Repeat exactly what appears from the opening line of the listing to the line with "made[o] = o.copy()", inclusive.

Collected material –
** Begin **

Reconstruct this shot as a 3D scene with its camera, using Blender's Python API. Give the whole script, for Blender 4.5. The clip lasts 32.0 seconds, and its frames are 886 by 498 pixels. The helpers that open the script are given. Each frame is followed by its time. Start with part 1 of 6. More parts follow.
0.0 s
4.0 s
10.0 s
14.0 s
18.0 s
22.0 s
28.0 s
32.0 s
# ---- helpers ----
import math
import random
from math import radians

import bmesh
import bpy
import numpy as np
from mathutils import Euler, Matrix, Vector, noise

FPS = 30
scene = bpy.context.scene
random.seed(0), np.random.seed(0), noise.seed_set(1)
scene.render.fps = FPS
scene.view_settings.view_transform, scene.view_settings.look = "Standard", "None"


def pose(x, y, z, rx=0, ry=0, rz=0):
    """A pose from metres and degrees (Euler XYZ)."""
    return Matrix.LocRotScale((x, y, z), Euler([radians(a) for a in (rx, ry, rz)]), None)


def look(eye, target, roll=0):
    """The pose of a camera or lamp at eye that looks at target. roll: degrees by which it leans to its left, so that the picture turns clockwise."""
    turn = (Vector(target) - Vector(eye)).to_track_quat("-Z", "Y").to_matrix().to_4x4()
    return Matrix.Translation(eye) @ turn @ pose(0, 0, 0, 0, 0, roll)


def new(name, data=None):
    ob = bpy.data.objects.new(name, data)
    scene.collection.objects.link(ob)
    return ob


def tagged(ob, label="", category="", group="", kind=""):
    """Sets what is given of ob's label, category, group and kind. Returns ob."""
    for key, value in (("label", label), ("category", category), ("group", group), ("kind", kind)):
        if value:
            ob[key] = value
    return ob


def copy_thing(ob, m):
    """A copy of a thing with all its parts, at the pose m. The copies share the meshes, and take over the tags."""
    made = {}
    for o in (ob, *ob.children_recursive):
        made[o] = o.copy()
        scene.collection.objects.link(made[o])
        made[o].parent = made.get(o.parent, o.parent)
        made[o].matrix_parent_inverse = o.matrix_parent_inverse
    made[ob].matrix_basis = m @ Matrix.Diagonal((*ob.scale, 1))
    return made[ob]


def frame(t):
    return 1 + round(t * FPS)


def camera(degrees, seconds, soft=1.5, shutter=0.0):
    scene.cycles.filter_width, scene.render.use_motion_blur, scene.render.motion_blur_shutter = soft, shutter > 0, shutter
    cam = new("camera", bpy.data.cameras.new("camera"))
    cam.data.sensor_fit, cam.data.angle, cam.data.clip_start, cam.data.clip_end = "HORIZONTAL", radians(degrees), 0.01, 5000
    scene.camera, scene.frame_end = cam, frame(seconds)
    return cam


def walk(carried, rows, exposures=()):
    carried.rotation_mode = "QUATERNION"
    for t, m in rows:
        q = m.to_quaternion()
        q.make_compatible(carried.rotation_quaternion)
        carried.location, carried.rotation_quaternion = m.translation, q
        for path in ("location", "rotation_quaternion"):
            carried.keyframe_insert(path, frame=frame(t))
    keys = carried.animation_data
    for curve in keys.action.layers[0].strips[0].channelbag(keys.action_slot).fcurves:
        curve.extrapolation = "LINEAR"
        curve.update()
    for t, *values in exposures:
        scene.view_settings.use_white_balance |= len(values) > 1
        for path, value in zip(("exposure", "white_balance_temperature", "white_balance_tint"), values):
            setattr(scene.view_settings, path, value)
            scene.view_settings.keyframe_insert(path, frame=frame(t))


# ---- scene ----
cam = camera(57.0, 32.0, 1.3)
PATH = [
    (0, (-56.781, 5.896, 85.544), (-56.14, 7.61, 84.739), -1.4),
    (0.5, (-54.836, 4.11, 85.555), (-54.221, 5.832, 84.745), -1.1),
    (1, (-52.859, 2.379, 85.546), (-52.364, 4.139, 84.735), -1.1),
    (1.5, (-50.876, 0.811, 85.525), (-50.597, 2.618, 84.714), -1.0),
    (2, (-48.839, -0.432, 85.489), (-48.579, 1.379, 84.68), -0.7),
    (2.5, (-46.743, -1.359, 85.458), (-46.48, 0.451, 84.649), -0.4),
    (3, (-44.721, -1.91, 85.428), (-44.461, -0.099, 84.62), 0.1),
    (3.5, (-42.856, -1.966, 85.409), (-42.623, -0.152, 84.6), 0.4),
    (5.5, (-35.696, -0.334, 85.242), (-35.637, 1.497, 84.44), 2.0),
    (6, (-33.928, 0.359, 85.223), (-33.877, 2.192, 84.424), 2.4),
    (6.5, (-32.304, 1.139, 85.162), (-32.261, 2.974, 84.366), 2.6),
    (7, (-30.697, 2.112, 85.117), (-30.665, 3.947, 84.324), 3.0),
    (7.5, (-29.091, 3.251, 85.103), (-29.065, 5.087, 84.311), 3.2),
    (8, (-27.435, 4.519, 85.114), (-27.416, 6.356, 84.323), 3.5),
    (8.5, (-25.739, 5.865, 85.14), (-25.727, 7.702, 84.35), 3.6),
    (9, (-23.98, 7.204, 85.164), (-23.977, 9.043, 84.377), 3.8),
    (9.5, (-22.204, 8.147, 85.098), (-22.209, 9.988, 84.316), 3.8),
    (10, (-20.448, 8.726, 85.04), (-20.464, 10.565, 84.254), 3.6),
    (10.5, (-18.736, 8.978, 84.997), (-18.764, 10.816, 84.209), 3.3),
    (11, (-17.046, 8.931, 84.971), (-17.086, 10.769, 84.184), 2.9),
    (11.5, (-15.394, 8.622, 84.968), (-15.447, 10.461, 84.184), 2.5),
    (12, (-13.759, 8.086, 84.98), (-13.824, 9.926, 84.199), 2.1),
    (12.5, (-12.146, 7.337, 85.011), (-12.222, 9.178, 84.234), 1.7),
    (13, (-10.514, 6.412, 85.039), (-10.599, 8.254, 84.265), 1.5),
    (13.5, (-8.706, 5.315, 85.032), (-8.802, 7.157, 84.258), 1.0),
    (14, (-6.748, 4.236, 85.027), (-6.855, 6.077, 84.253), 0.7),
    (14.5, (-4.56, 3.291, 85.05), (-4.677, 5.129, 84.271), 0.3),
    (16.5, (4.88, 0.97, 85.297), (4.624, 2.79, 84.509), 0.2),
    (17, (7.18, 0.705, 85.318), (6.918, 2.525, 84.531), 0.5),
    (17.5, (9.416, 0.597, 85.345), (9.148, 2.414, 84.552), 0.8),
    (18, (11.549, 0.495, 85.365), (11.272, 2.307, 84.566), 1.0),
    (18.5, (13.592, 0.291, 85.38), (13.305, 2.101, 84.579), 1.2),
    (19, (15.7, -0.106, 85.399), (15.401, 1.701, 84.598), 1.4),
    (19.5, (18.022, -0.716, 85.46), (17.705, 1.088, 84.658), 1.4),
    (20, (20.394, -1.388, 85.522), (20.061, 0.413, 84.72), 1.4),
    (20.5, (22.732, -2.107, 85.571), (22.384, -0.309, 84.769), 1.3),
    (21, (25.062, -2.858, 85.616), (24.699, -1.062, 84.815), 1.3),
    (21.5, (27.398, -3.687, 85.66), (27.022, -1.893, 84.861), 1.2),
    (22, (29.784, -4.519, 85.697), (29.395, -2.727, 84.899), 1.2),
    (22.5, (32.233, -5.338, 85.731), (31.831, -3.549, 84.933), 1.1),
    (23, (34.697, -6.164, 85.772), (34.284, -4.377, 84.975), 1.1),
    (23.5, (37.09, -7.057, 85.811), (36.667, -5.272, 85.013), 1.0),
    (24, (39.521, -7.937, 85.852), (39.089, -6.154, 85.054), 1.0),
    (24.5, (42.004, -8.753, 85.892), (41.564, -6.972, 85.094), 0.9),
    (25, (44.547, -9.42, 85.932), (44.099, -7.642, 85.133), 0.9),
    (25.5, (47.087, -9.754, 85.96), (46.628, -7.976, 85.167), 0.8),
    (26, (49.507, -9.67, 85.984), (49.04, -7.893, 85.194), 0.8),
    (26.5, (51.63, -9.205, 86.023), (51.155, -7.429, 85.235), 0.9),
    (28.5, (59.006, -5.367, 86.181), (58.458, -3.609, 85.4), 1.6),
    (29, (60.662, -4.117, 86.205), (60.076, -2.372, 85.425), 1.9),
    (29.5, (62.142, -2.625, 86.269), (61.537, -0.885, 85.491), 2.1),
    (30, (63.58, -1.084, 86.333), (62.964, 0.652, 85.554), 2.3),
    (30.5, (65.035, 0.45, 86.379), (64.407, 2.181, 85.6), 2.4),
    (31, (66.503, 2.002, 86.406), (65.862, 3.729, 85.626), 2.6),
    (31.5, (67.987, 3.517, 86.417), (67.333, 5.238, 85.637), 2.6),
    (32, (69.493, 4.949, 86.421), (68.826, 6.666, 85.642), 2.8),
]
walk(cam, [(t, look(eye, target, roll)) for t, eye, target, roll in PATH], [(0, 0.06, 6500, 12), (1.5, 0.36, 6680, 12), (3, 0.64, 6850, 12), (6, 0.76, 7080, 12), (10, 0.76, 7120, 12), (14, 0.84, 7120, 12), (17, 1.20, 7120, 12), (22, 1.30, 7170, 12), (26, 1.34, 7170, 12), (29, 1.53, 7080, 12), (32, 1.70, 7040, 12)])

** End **

Task response –
Reconstruct this shot as a 3D scene with its camera, using Blender's Python API. Give the whole script, for Blender 4.5. The clip lasts 32.0 seconds, and its frames are 886 by 498 pixels. The helpers that open the script are given. Each frame is followed by its time. Start with part 1 of 6. More parts follow.
0.0 s
4.0 s
10.0 s
14.0 s
18.0 s
22.0 s
28.0 s
32.0 s
# ---- helpers ----
import math
import random
from math import radians

import bmesh
import bpy
import numpy as np
from mathutils import Euler, Matrix, Vector, noise

FPS = 30
scene = bpy.context.scene
random.seed(0), np.random.seed(0), noise.seed_set(1)
scene.render.fps = FPS
scene.view_settings.view_transform, scene.view_settings.look = "Standard", "None"


def pose(x, y, z, rx=0, ry=0, rz=0):
    """A pose from metres and degrees (Euler XYZ)."""
    return Matrix.LocRotScale((x, y, z), Euler([radians(a) for a in (rx, ry, rz)]), None)


def look(eye, target, roll=0):
    """The pose of a camera or lamp at eye that looks at target. roll: degrees by which it leans to its left, so that the picture turns clockwise."""
    turn = (Vector(target) - Vector(eye)).to_track_quat("-Z", "Y").to_matrix().to_4x4()
    return Matrix.Translation(eye) @ turn @ pose(0, 0, 0, 0, 0, roll)


def new(name, data=None):
    ob = bpy.data.objects.new(name, data)
    scene.collection.objects.link(ob)
    return ob


def tagged(ob, label="", category="", group="", kind=""):
    """Sets what is given of ob's label, category, group and kind. Returns ob."""
    for key, value in (("label", label), ("category", category), ("group", group), ("kind", kind)):
        if value:
            ob[key] = value
    return ob


def copy_thing(ob, m):
    """A copy of a thing with all its parts, at the pose m. The copies share the meshes, and take over the tags."""
    made = {}
    for o in (ob, *ob.children_recursive):
        made[o] = o.copy()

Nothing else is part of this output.